One Year Outside Cuba, Within The Country / Luis Felipe Rojas

Photo: “Self-Portrait of exile. Nostalgia machine.”

It is exactly one year ago to the day that I left Cuba to enter the other Cuba. They gave me a kick, manu militari, and so I came to fall on this side of the lost country.

Miami gave me the opportunity to speak in the tongue of my grandparents, to return to the preferred palate of my grandparents.  I have achieved the dreams of my grandmother Maria: I drank Jupiña, I tried Materva and I ate again the guava pastries that my godfather Mayaguez used to make.  In that sense the nostalgia machine is still oiled, as always.

Here I have been bored since the police don’t ask me for my identity card nor do they ask for how many days I’ll stay in Little Havana.  My children Malcom and Brenda don’t have to put their hands to their foreheads in each school activity and say that they want to be like Che, that Argentinian fan of multiple and foreign deaths, foreign lands, foreign women, foreign families, to live a borrowed life, to jump from melancholic guerrillas to adolescent T-shirts.  My children are free because they are learning how to be.

It’s been a year since I came to a country that is a lot more generous than it is described to be, from the hand of Lori Diaz and the International Rescue Committee (IRC, “Ay-Ar-Cee, how can we help you?”).  I came to a Miami even more generous, where civil society is so organized that there was no need for a campaign for a foreign lady to give me the first $40 in her checkbook for the month and she treated us in a café.  From the hand of Ivon, Berta, Idolidia and Mario we all went through the first and hard hurricanes of red tape and we came out sane and happy, thanks to God and to them.

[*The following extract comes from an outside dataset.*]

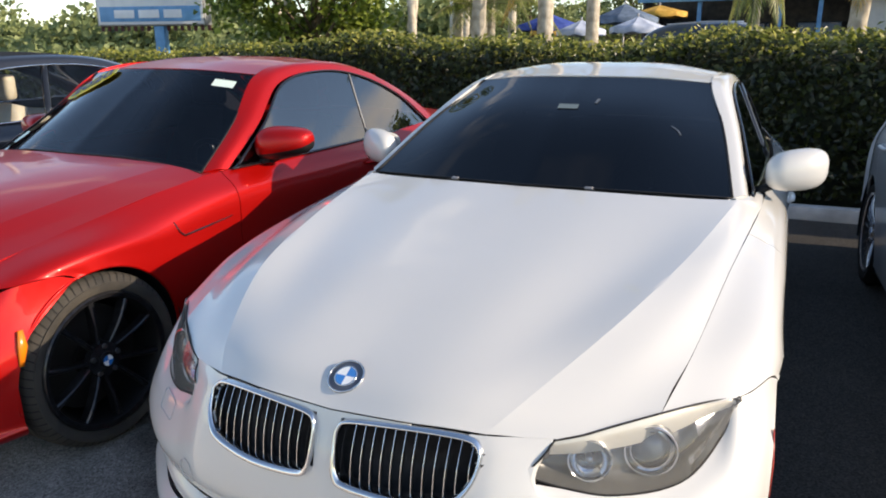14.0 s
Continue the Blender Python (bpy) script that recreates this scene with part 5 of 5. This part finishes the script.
py = 6.10 + 0.07 * np.sin(px * 2.1 + pz * 3) + rng.uniform(-0.07, 0.14, NF) + 0.06 * np.sin(px * 7 + pz * 9)
o = leaves("hedge_leaves", np.stack([px, py, pz * hz], 1), np.array([0.1, -1, 0.45]), 0.075, 0.048, SHADED_LEAF, hedge, 0.65)
tagged(o, kind="stuff")
px = rng.uniform(-20, 12, NT)
py = rng.uniform(6.05, 7.5, NT)
hz = np.array([hedge_top(x) for x in px]) + rng.normal(0, 0.05, NT) - 0.10 * np.maximum(0, (6.25 - py) / 0.2)
o = leaves("hedge_top_leaves", np.stack([px, py, hz], 1), np.array([0.1, -0.4, 1.0]), 0.075, 0.048, SUNLIT_LEAF, hedge, 0.6)
tagged(o, kind="stuff")
NY = 13000
px = rng.uniform(-20, 12, NY)
py = rng.uniform(6.02, 7.3, NY)
hz = np.array([hedge_top(x) for x in px]) + rng.uniform(-0.10, 0.13, NY) - 0.12 * np.maximum(0, (6.2 - py) / 0.15)
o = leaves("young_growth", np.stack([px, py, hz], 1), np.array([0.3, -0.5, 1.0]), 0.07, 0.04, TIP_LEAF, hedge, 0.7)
tagged(o, kind="stuff")
bm = bmesh.new()
for x in np.arange(-20, 12, 0.42):
    y = 6.45 + 0.1 * math.sin(x * 9)
    tube(bm, [(x, y, 0), (x + 0.04 * math.sin(x * 5), y - 0.03, 0.35), (x + 0.12 * math.sin(x * 7), y - 0.12, 0.8)], [0.022, 0.016, 0.008], 6)
o = part("hedge_stems", bm, BARK, hedge)
tagged(o, kind="stuff")
MULCH = vary(material("mulch", (0.05, 0.035, 0.025), 0.95), (0.03, 0.02, 0.014), (0.09, 0.065, 0.045), 25, bump=1.0, bump_scale=60)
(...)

Miami gave me back my bicycle and a pain in my calves the first months; the bus and the fright of the next stop.  Here again I published a book and read poetry without demand for political ideology affiliation, at least that’s what Idable and Armando have shown me.  Miami gave me a microphone and a website so I can talk to Cuba at every second as if I was a ubiquitous man, Borgian, and I have been able to interview people from Baracoa, Puerto Padre or Jaimanitas without being afraid of the police attacking my house.

For the past year I’m happy playing dominoes and war. Twelve months I’ve been lounging on Saturdays in the grass with my wife Exilda, (at Tropical Park) looking at the sky to give thanks and ask for another wish: like two children, or two fools, but happy as never before.

P.S: There are other names and beautiful sunsets to mention, but no thanks.